Problem statement: Isolate every line in the data with the string "place" and copy it.

Records for the exercise:
·····

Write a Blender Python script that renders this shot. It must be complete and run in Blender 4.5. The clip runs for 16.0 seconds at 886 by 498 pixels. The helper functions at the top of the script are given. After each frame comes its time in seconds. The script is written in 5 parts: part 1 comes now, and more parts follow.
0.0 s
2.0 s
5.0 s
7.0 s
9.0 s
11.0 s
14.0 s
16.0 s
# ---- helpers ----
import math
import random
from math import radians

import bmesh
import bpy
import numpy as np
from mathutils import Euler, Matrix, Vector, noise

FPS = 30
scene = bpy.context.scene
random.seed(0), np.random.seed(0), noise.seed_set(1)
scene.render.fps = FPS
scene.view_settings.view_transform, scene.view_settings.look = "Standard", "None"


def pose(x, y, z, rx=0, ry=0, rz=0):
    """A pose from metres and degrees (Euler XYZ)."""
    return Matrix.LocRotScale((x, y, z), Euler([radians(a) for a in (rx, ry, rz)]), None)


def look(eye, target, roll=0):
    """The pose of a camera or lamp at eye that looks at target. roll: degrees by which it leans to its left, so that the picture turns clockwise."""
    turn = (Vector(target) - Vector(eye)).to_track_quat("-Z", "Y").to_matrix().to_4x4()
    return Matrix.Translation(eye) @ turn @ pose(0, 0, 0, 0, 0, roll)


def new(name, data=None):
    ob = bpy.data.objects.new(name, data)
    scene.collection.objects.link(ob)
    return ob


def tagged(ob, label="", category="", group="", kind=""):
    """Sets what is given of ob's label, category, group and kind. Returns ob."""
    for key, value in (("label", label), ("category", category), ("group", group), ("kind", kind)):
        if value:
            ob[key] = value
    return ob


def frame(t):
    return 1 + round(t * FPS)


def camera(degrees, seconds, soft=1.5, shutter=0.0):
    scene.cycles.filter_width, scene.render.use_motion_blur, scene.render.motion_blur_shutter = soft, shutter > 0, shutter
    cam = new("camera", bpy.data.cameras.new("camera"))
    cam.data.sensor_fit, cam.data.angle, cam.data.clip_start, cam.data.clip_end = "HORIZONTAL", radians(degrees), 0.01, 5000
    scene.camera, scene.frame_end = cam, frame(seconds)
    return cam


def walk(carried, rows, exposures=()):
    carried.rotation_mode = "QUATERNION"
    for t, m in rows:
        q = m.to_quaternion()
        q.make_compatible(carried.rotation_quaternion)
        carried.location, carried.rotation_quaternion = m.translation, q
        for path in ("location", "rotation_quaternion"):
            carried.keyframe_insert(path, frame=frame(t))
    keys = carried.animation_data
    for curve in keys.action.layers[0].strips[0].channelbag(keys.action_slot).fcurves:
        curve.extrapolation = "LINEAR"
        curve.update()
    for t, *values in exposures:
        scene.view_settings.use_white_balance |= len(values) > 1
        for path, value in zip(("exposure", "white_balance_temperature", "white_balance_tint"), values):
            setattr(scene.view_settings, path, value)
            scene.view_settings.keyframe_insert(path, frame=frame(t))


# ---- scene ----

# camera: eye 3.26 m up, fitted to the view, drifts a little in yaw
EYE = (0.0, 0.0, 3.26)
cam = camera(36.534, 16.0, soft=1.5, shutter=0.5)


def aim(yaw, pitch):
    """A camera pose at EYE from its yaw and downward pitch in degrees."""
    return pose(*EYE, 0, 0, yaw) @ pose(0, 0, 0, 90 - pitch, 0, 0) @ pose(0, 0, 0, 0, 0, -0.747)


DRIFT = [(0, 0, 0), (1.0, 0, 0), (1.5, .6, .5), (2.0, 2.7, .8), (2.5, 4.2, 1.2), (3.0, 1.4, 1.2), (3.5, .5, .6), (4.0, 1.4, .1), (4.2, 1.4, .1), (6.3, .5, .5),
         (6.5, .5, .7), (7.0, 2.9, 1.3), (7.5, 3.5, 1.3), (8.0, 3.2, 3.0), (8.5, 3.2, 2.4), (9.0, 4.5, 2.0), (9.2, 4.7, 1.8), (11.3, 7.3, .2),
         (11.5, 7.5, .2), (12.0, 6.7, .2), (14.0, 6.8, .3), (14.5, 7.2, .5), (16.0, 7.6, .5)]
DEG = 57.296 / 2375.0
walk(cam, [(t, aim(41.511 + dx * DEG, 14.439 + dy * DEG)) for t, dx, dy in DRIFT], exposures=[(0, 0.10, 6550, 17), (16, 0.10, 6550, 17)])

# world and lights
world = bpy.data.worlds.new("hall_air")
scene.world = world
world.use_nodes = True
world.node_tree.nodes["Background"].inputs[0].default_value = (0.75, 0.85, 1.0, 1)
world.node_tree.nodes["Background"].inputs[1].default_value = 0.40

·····

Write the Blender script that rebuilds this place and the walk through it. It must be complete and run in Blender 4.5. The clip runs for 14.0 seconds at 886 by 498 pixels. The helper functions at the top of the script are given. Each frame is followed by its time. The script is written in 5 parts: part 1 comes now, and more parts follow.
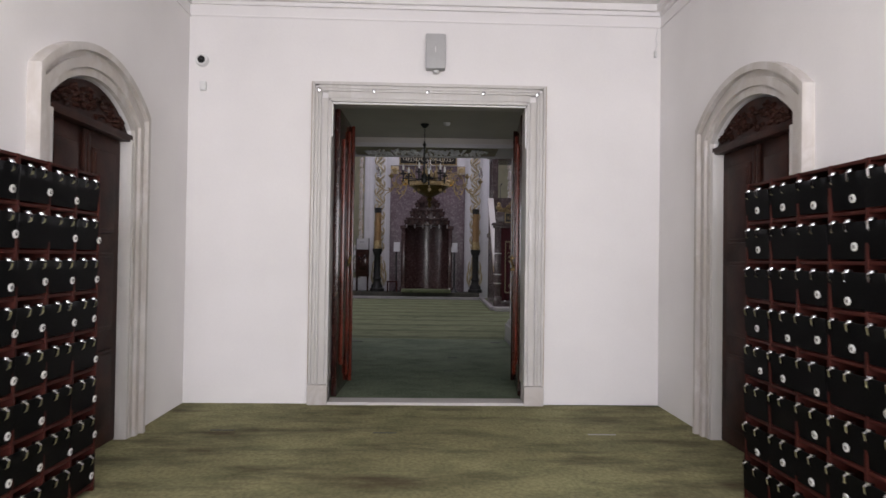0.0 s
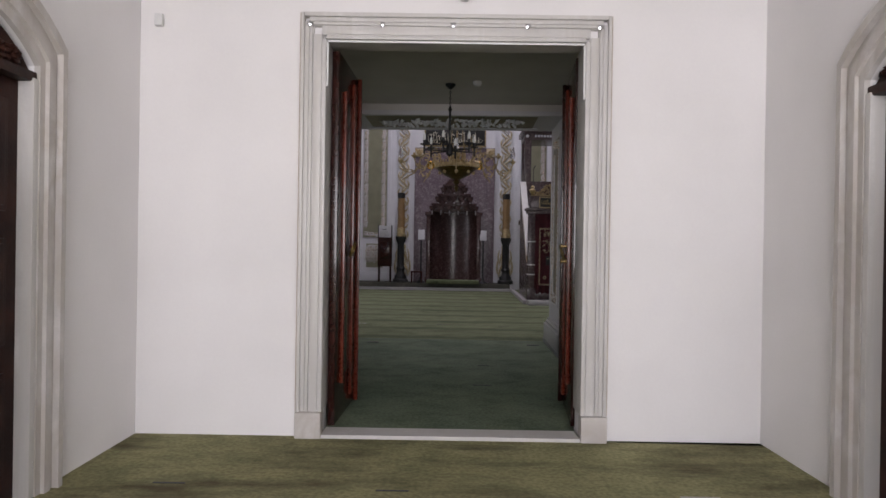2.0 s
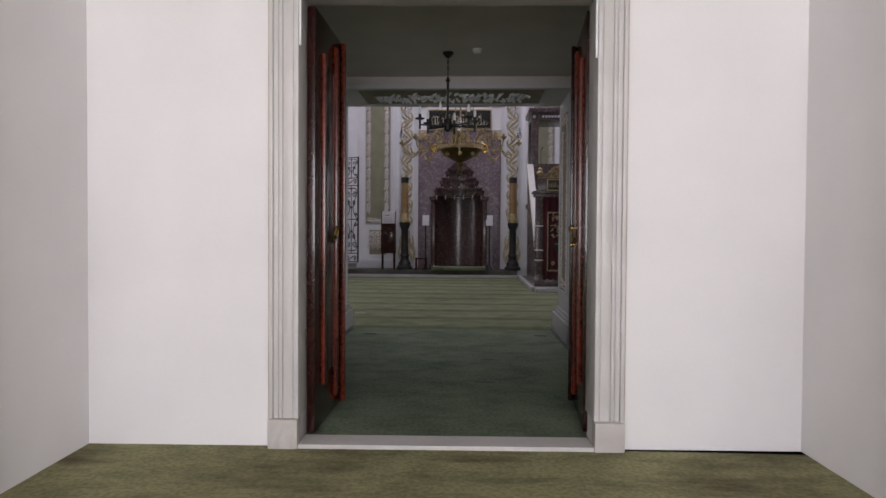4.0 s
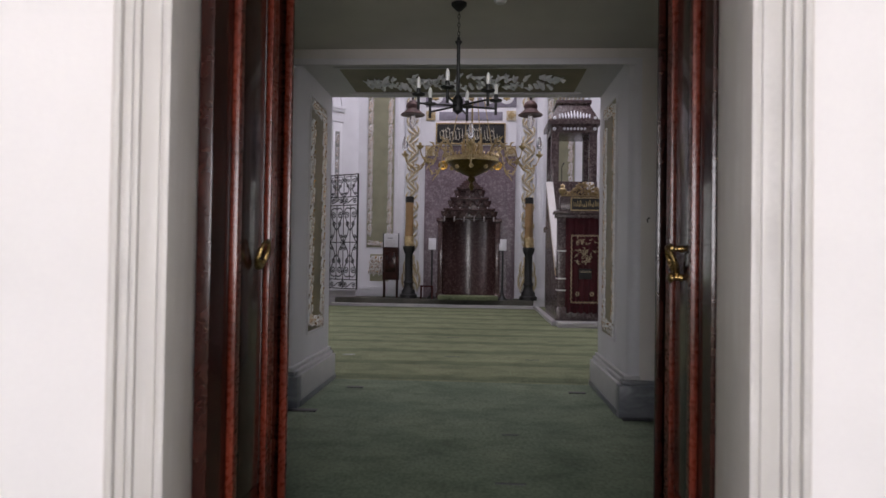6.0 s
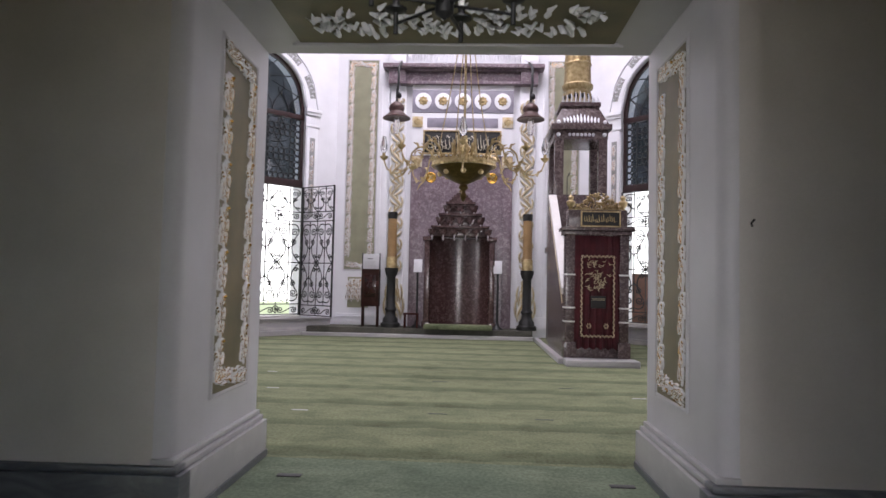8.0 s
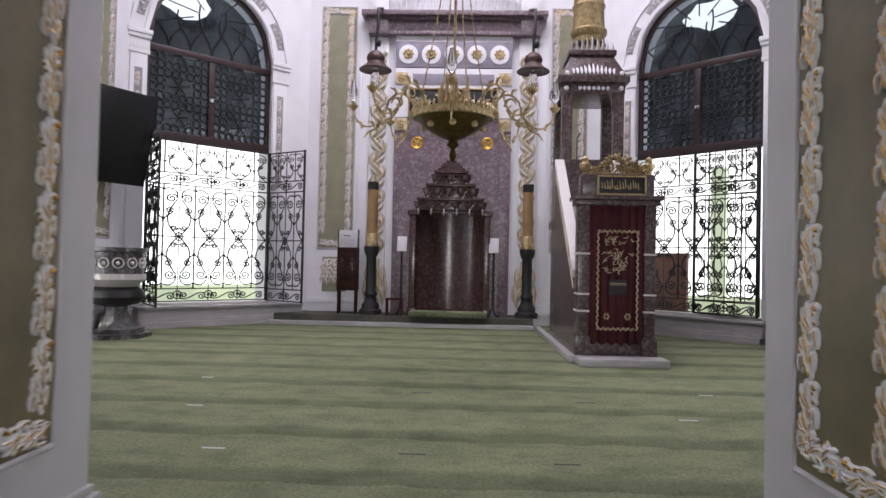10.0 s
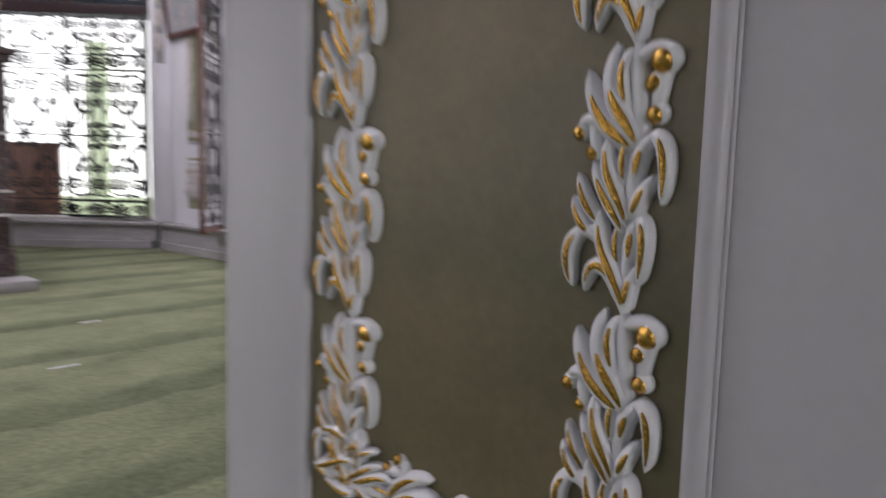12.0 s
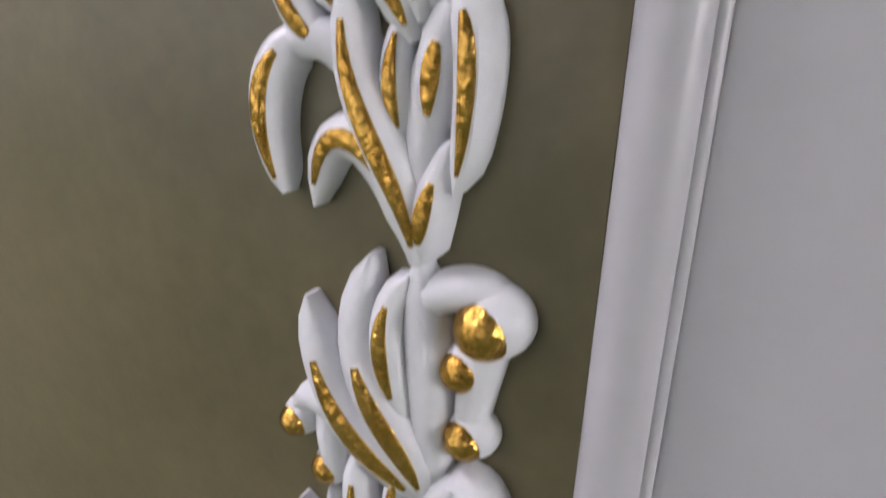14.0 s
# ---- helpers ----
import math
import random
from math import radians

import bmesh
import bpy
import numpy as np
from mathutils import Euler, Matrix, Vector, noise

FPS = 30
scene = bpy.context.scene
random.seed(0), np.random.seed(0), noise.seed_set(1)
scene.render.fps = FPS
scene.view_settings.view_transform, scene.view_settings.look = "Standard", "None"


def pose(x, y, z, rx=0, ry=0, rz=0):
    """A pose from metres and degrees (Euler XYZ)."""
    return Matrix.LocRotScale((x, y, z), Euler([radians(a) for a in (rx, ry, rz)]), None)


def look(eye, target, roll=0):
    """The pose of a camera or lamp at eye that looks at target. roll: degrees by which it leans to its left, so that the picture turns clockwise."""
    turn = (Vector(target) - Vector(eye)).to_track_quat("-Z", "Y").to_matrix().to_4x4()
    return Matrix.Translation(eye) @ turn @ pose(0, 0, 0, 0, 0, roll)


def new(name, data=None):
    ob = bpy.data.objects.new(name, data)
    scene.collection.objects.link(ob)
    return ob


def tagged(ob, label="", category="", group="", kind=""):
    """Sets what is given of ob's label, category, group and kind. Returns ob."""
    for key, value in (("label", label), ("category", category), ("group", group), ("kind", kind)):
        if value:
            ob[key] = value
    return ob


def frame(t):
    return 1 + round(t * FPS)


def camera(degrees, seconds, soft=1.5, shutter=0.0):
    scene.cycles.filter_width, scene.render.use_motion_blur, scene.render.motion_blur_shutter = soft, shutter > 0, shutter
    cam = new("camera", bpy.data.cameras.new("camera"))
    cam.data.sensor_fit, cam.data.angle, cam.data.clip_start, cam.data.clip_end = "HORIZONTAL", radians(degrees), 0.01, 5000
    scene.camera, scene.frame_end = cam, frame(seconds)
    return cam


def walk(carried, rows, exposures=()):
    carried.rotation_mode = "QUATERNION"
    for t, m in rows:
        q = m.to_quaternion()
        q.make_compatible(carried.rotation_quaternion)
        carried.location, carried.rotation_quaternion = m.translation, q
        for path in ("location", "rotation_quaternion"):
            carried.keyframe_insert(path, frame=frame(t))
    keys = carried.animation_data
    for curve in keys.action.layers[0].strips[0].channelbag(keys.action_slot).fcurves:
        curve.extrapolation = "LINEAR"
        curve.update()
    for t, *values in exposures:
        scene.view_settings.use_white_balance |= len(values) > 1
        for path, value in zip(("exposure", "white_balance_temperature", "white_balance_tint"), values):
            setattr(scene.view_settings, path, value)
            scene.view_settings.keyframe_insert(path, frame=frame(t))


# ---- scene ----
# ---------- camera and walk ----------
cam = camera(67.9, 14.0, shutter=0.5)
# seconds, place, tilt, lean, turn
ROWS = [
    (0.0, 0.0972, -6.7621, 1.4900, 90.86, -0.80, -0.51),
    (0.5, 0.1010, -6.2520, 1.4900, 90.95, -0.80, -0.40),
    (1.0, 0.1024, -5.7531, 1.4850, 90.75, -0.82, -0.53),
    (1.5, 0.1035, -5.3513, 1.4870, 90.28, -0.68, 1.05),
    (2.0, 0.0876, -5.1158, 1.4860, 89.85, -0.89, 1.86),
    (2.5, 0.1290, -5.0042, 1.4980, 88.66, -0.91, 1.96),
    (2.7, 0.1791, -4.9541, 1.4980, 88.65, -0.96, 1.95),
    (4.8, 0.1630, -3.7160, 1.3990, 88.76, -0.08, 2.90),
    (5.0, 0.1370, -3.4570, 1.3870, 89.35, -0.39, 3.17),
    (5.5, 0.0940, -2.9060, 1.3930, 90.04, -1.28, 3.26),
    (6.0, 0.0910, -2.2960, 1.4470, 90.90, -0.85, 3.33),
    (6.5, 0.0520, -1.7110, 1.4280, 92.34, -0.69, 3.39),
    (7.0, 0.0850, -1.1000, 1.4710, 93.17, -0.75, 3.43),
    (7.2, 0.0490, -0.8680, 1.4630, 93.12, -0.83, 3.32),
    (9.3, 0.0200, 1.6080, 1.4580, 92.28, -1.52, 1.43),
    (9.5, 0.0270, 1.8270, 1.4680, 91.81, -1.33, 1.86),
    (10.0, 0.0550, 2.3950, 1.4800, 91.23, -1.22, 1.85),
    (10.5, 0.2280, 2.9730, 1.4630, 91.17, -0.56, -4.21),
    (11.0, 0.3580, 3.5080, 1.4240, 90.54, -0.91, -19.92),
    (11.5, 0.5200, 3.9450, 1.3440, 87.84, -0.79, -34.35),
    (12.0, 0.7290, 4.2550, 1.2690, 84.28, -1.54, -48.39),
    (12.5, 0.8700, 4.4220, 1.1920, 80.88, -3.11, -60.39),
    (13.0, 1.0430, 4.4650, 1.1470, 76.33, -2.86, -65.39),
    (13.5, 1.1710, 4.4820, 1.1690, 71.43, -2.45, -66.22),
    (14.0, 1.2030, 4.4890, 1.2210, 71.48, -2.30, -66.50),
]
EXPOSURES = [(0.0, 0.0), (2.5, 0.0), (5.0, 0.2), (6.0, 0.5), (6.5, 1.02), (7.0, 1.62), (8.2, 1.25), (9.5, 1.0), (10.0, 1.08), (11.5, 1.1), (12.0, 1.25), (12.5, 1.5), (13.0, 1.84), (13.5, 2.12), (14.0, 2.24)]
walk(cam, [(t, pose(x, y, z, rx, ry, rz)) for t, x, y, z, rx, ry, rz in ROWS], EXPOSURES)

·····

Solution below:
Write the Blender script that rebuilds this place and the walk through it. It must be complete and run in Blender 4.5. The clip runs for 14.0 seconds at 886 by 498 pixels. The helper functions at the top of the script are given. Each frame is followed by its time. The script is written in 5 parts: part 1 comes now, and more parts follow.
# seconds, place, tilt, lean, turn